After about ten minutes he gave a tug on the lifeline indicating that he wanted to be pulled up and on surfacing, in his raised hand was the wallet intact, it must have been worth a lot to go to all that trouble, I had a feeling that it was not only money that was the most valuable item in the wallet, and surely if just paper it would have floated for a while? The diver said that in a couple of hours time when the tides changed it would have been practically impossible to find anything down there as the sea bed had a layer of cans and bottles covering it and the wallet would have filtered through these.

Later that evening I considered what had been involved in this latest event, can an ordinary lieutenant remove armour plating from a boat without very senior officers permission, can he use the services of the naval diving branch to solve a personal problem? To my thinking, it all seemed a bit odd but no one else appeared to think it unusual or raise a query.

It seemed that our new captain certainly had some pull with someone higher up, unless it was all part of an officers only “club”, but he certainly never appeared to be having much luck so far.
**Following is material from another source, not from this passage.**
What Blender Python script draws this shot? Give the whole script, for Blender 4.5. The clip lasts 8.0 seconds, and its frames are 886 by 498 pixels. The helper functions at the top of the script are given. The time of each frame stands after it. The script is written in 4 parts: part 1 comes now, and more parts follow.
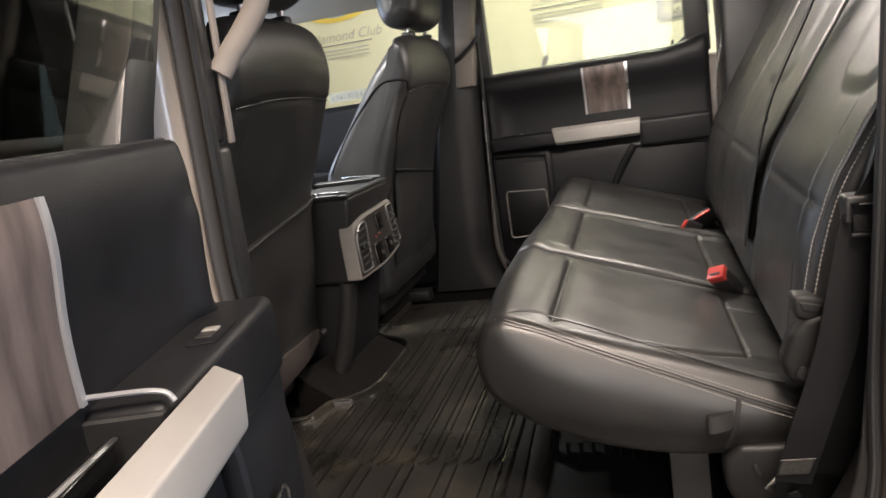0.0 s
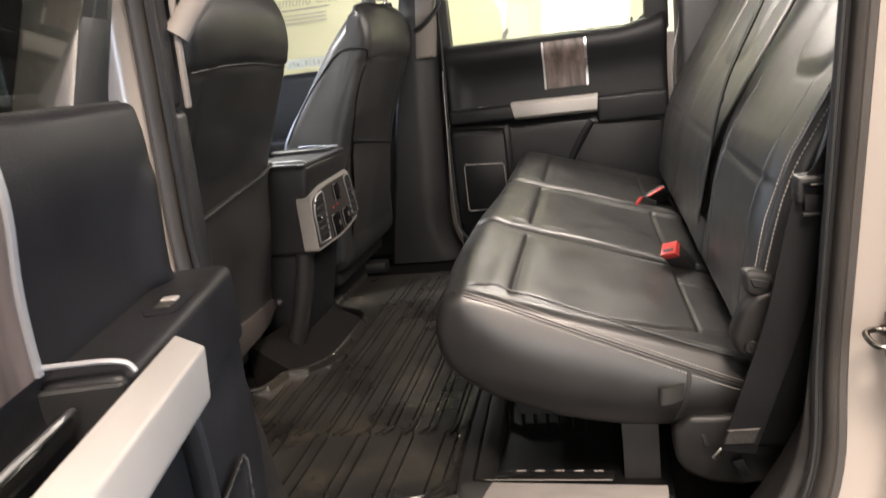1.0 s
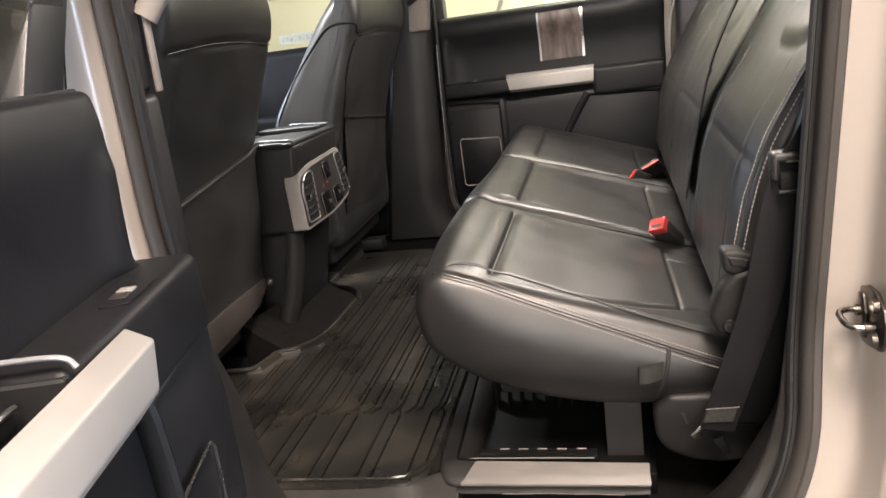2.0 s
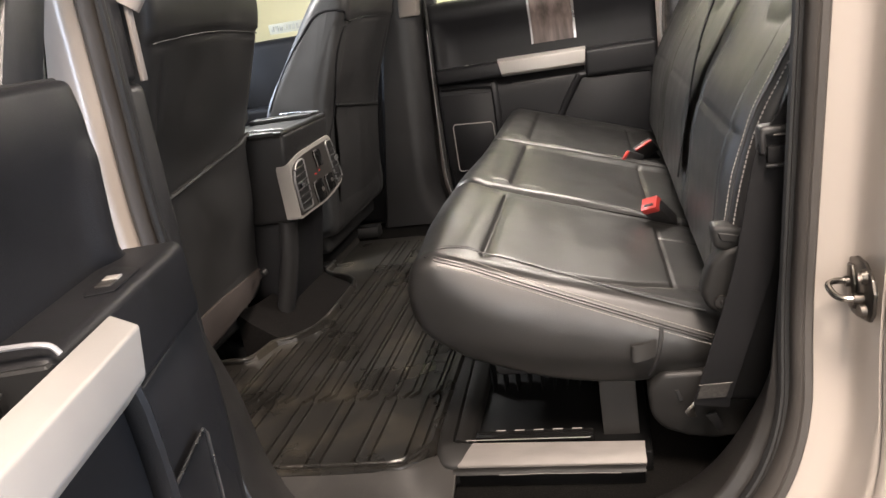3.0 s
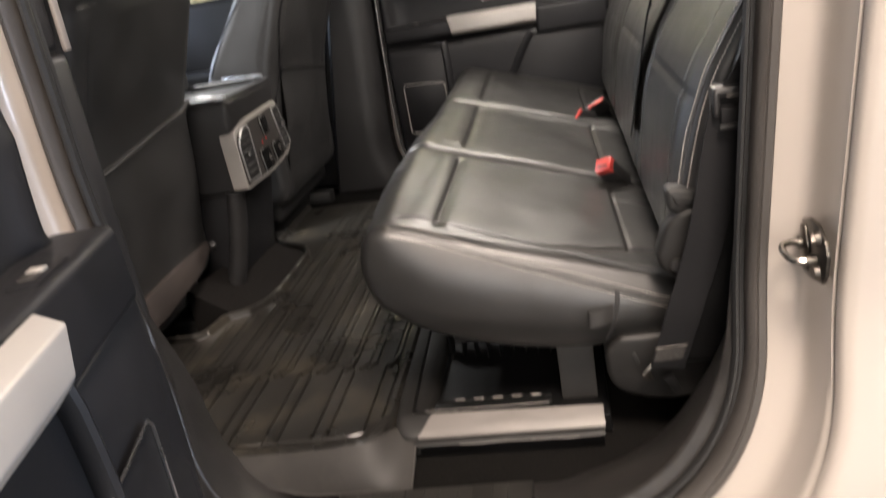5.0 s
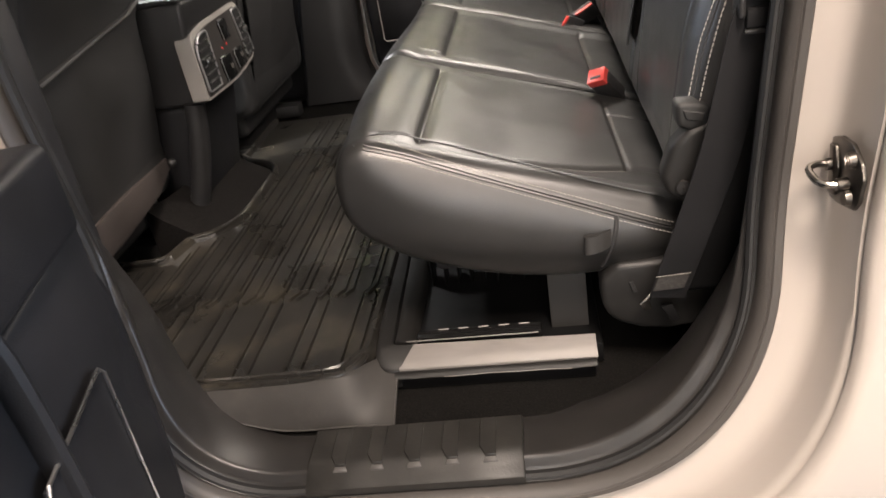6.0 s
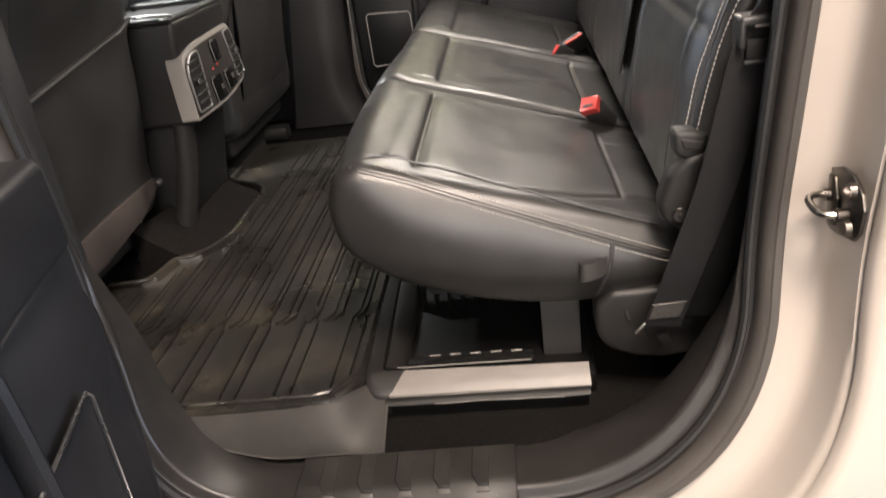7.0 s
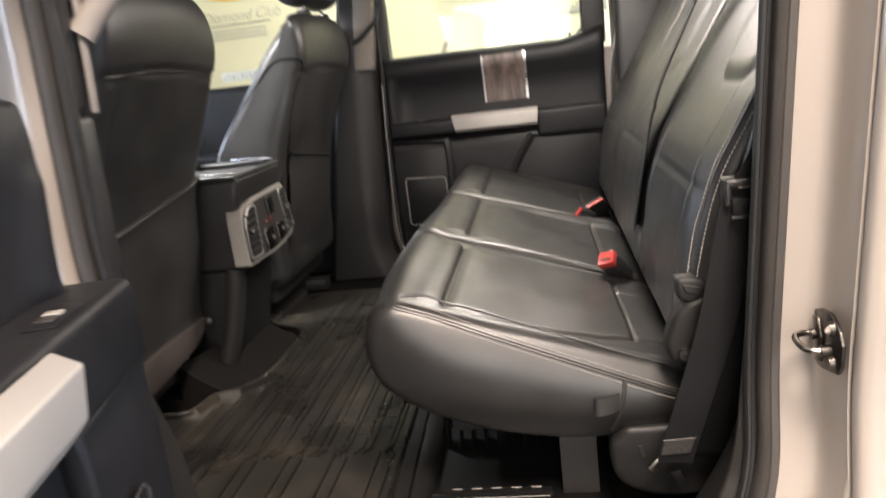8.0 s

Things started to hot up with continuous all night missions, returning at dawn, mostly we were patrolling on our own in the general area of Portland to Normandy and on a few other occasions a complete flotilla of nine of us would leave harbour together sounding like a squadron of bombers flying overhead, but as I stated previously nearly all of the visual action was missed by me working alone in the confines of the radio cabin, and in addition, to keeping a listen out for the call sign of our boat, and the general code for the flotilla, messages for other vessels in the immediate area all had to be intercepted and decoded so that we knew what was happening around us.